> _Material provided_
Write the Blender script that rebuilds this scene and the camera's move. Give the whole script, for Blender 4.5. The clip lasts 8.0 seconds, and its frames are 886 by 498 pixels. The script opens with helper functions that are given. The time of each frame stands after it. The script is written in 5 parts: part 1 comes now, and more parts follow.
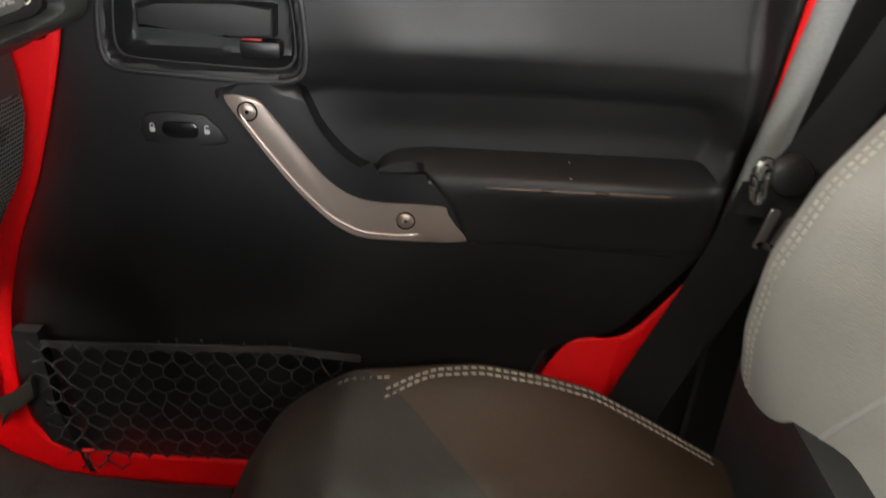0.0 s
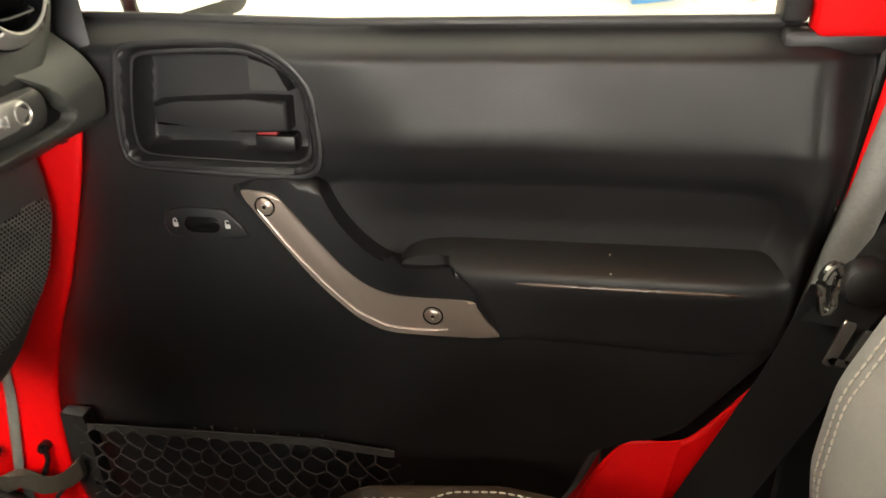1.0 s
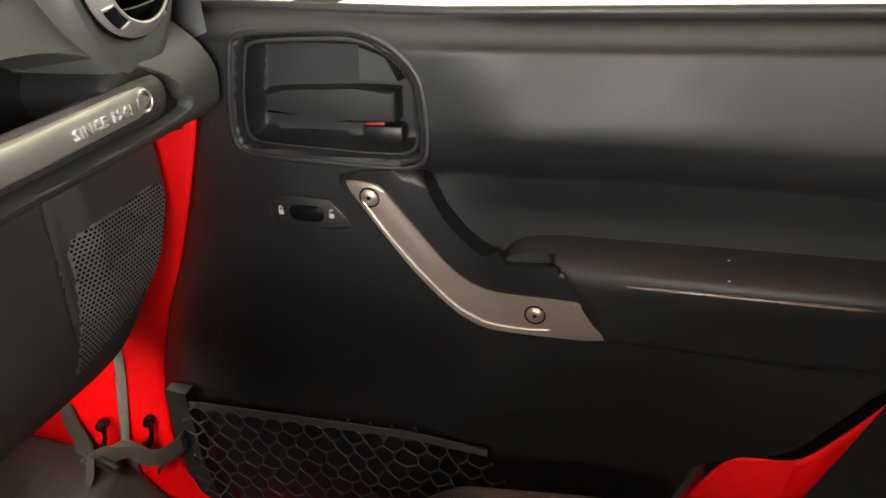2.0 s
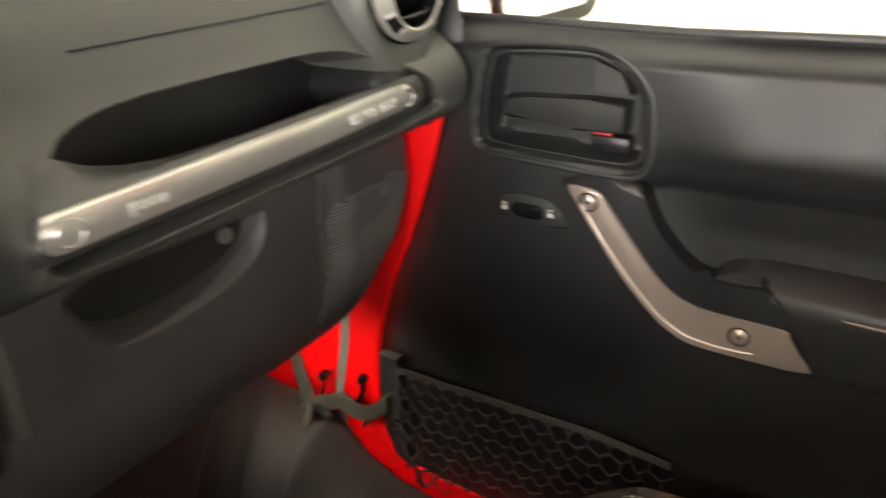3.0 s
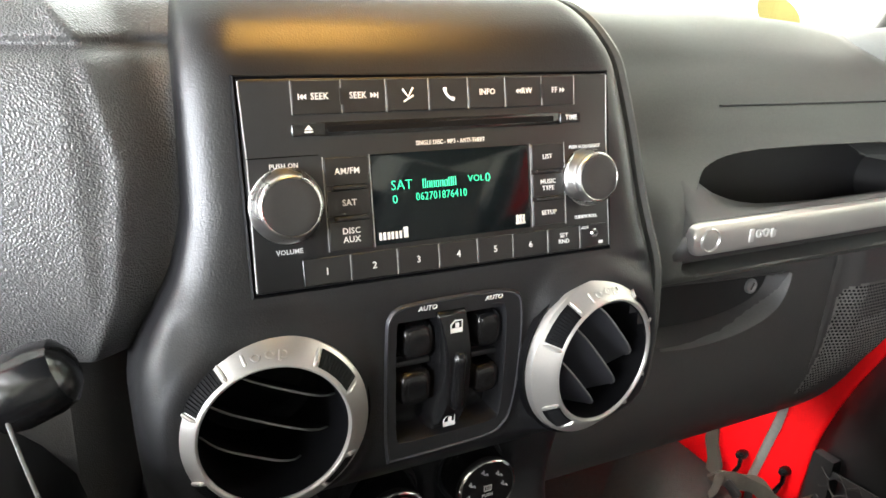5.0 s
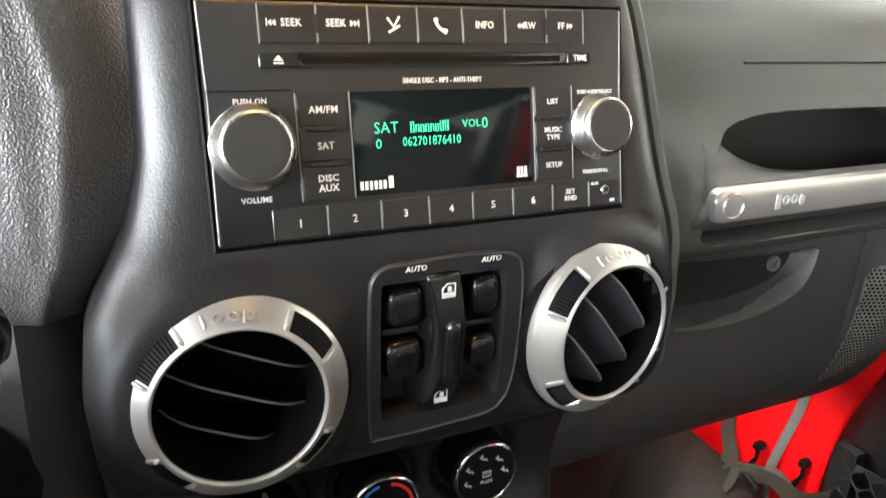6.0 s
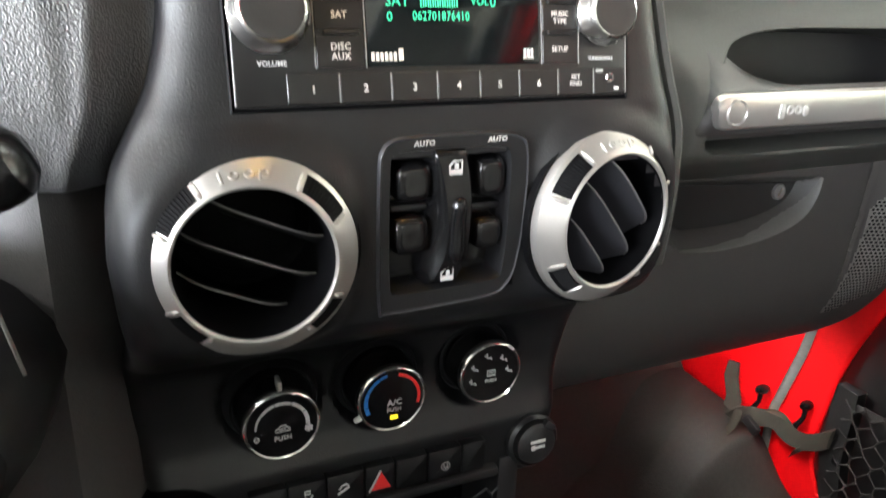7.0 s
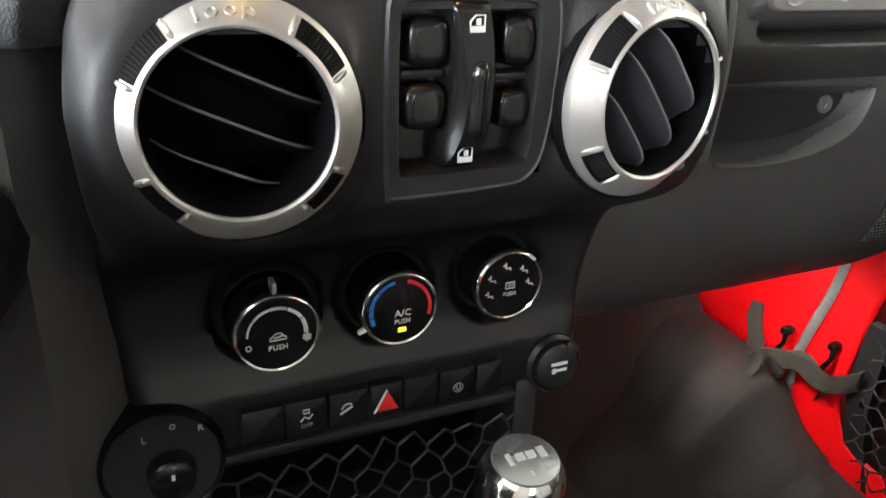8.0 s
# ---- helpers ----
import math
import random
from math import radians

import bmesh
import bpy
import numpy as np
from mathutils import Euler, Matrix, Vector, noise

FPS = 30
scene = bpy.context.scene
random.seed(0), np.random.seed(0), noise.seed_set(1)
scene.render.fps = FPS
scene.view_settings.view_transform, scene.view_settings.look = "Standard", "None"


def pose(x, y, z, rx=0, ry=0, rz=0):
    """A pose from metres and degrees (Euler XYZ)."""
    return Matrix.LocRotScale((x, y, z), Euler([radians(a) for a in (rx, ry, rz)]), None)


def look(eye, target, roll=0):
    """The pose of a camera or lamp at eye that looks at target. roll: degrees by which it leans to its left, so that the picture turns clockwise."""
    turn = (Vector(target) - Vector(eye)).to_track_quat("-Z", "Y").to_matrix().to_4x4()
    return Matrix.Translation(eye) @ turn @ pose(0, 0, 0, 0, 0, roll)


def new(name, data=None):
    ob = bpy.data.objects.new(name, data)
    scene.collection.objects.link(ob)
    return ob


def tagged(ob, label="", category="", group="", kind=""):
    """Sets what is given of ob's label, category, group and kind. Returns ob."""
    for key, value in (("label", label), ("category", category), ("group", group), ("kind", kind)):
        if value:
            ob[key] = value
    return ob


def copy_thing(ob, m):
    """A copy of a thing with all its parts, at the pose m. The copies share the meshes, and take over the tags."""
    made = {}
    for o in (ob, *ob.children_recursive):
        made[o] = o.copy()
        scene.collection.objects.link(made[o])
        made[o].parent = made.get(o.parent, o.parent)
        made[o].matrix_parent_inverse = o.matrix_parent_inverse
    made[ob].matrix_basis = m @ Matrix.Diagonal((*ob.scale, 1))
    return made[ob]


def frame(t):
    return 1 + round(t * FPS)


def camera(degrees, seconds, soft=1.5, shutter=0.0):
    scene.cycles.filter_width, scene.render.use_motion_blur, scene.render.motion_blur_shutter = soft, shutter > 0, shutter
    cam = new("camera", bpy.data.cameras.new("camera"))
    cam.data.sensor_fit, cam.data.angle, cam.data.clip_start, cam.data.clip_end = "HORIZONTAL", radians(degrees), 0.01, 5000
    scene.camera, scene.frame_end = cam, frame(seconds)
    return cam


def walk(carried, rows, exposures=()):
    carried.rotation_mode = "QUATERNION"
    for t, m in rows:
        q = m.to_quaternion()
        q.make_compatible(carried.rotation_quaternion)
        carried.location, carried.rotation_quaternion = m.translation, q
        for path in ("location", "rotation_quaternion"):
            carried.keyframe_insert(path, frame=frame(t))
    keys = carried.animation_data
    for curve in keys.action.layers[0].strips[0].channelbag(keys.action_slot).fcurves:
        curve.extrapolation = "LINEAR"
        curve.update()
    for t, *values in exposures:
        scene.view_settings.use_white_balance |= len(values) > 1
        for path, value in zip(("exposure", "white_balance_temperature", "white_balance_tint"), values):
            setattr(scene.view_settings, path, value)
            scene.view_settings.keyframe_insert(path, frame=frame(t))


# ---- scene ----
cam = camera(63.1, 8.0, soft=1.5, shutter=0.4)
PATH = [
    (0, (0.004, 0.022, 1.278), (-0.025, 1.783, 0.33), 2.6),
    (0.5, (0.019, 0.133, 1.28), (-0.135, 1.9, 0.356), 0.4),
    (1, (0.085, 0.122, 1.327), (-0.263, 1.864, 0.409), -2.5),
    (1.2, (0.107, 0.116, 1.342), (-0.328, 1.825, 0.4), -3.6),
    (2.3, (0.048, 0.151, 1.321), (-0.572, 1.804, 0.38), -3.4),
    (2.5, (0.055, 0.158, 1.32), (-0.641, 1.772, 0.366), -3.6),
    (3, (0.07, 0.078, 1.337), (-0.99, 1.534, 0.467), -3.9),
    (3.5, (0.058, -0.039, 1.372), (-1.296, 1.198, 0.573), -1.7),
    (4, (0.051, -0.117, 1.373), (-1.492, 0.927, 0.644), 0.6),
    (4.5, (0.049, -0.144, 1.35), (-1.593, 0.779, 0.676), 1.7),
    (4.7, (0.045, -0.146, 1.338), (-1.635, 0.733, 0.704), 1.4),
    (5.8, (0.003, -0.116, 1.305), (-1.72, 0.705, 0.708), 1.3),
    (6, (0.005, -0.115, 1.295), (-1.71, 0.699, 0.666), 1.3),
    (6.5, (0.016, -0.133, 1.283), (-1.703, 0.668, 0.646), 1.4),
    (7, (0.033, -0.125, 1.249), (-1.676, 0.658, 0.564), 1.7),
    (7.5, (0.012, -0.118, 1.213), (-1.681, 0.652, 0.477), 1.9),
    (8, (-0.001, -0.113, 1.194), (-1.678, 0.637, 0.402), 2.1),
]
walk(cam, [(t, look(eye, target, roll)) for t, eye, target, roll in PATH], exposures=[(0.0, -0.1, 6400, 10), (0.5, 0.05, 6600, 10), (1.0, 0.22, 7250, 10), (2.5, 0.22, 6900, 10), (3.0, 0.42, 7100, 10), (3.5, 0.58, 6750, 10), (4.0, 0.5, 6500, 10), (4.5, 0.62, 6200, 10), (6.0, 0.78, 6100, 10), (8.0, 0.92, 6050, 10)])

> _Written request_
Every line of the data should be copied as it stands, without the images.

> _Complete answer_
Write the Blender script that rebuilds this scene and the camera's move. Give the whole script, for Blender 4.5. The clip lasts 8.0 seconds, and its frames are 886 by 498 pixels. The script opens with helper functions that are given. The time of each frame stands after it. The script is written in 5 parts: part 1 comes now, and more parts follow.
0.0 s
1.0 s
2.0 s
3.0 s
5.0 s
6.0 s
7.0 s
8.0 s
# ---- helpers ----
import math
import random
from math import radians

import bmesh
import bpy
import numpy as np
from mathutils import Euler, Matrix, Vector, noise

FPS = 30
scene = bpy.context.scene
random.seed(0), np.random.seed(0), noise.seed_set(1)
scene.render.fps = FPS
scene.view_settings.view_transform, scene.view_settings.look = "Standard", "None"


def pose(x, y, z, rx=0, ry=0, rz=0):
    """A pose from metres and degrees (Euler XYZ)."""
    return Matrix.LocRotScale((x, y, z), Euler([radians(a) for a in (rx, ry, rz)]), None)


def look(eye, target, roll=0):
    """The pose of a camera or lamp at eye that looks at target. roll: degrees by which it leans to its left, so that the picture turns clockwise."""
    turn = (Vector(target) - Vector(eye)).to_track_quat("-Z", "Y").to_matrix().to_4x4()
    return Matrix.Translation(eye) @ turn @ pose(0, 0, 0, 0, 0, roll)


def new(name, data=None):
    ob = bpy.data.objects.new(name, data)
    scene.collection.objects.link(ob)
    return ob


def tagged(ob, label="", category="", group="", kind=""):
    """Sets what is given of ob's label, category, group and kind. Returns ob."""
    for key, value in (("label", label), ("category", category), ("group", group), ("kind", kind)):
        if value:
            ob[key] = value
    return ob


def copy_thing(ob, m):
    """A copy of a thing with all its parts, at the pose m. The copies share the meshes, and take over the tags."""
    made = {}
    for o in (ob, *ob.children_recursive):
        made[o] = o.copy()
        scene.collection.objects.link(made[o])
        made[o].parent = made.get(o.parent, o.parent)
        made[o].matrix_parent_inverse = o.matrix_parent_inverse
    made[ob].matrix_basis = m @ Matrix.Diagonal((*ob.scale, 1))
    return made[ob]


def frame(t):
    return 1 + round(t * FPS)


def camera(degrees, seconds, soft=1.5, shutter=0.0):
    scene.cycles.filter_width, scene.render.use_motion_blur, scene.render.motion_blur_shutter = soft, shutter > 0, shutter
    cam = new("camera", bpy.data.cameras.new("camera"))
    cam.data.sensor_fit, cam.data.angle, cam.data.clip_start, cam.data.clip_end = "HORIZONTAL", radians(degrees), 0.01, 5000
    scene.camera, scene.frame_end = cam, frame(seconds)
    return cam


def walk(carried, rows, exposures=()):
    carried.rotation_mode = "QUATERNION"
    for t, m in rows:
        q = m.to_quaternion()
        q.make_compatible(carried.rotation_quaternion)
        carried.location, carried.rotation_quaternion = m.translation, q
        for path in ("location", "rotation_quaternion"):
            carried.keyframe_insert(path, frame=frame(t))
    keys = carried.animation_data
    for curve in keys.action.layers[0].strips[0].channelbag(keys.action_slot).fcurves:
        curve.extrapolation = "LINEAR"
        curve.update()
    for t, *values in exposures:
        scene.view_settings.use_white_balance |= len(values) > 1
        for path, value in zip(("exposure", "white_balance_temperature", "white_balance_tint"), values):
            setattr(scene.view_settings, path, value)
            scene.view_settings.keyframe_insert(path, frame=frame(t))


# ---- scene ----
cam = camera(63.1, 8.0, soft=1.5, shutter=0.4)
PATH = [
    (0, (0.004, 0.022, 1.278), (-0.025, 1.783, 0.33), 2.6),
    (0.5, (0.019, 0.133, 1.28), (-0.135, 1.9, 0.356), 0.4),
    (1, (0.085, 0.122, 1.327), (-0.263, 1.864, 0.409), -2.5),
    (1.2, (0.107, 0.116, 1.342), (-0.328, 1.825, 0.4), -3.6),
    (2.3, (0.048, 0.151, 1.321), (-0.572, 1.804, 0.38), -3.4),
    (2.5, (0.055, 0.158, 1.32), (-0.641, 1.772, 0.366), -3.6),
    (3, (0.07, 0.078, 1.337), (-0.99, 1.534, 0.467), -3.9),
    (3.5, (0.058, -0.039, 1.372), (-1.296, 1.198, 0.573), -1.7),
    (4, (0.051, -0.117, 1.373), (-1.492, 0.927, 0.644), 0.6),
    (4.5, (0.049, -0.144, 1.35), (-1.593, 0.779, 0.676), 1.7),
    (4.7, (0.045, -0.146, 1.338), (-1.635, 0.733, 0.704), 1.4),
    (5.8, (0.003, -0.116, 1.305), (-1.72, 0.705, 0.708), 1.3),
    (6, (0.005, -0.115, 1.295), (-1.71, 0.699, 0.666), 1.3),
    (6.5, (0.016, -0.133, 1.283), (-1.703, 0.668, 0.646), 1.4),
    (7, (0.033, -0.125, 1.249), (-1.676, 0.658, 0.564), 1.7),
    (7.5, (0.012, -0.118, 1.213), (-1.681, 0.652, 0.477), 1.9),
    (8, (-0.001, -0.113, 1.194), (-1.678, 0.637, 0.402), 2.1),
]
walk(cam, [(t, look(eye, target, roll)) for t, eye, target, roll in PATH], exposures=[(0.0, -0.1, 6400, 10), (0.5, 0.05, 6600, 10), (1.0, 0.22, 7250, 10), (2.5, 0.22, 6900, 10), (3.0, 0.42, 7100, 10), (3.5, 0.58, 6750, 10), (4.0, 0.5, 6500, 10), (4.5, 0.62, 6200, 10), (6.0, 0.78, 6100, 10), (8.0, 0.92, 6050, 10)])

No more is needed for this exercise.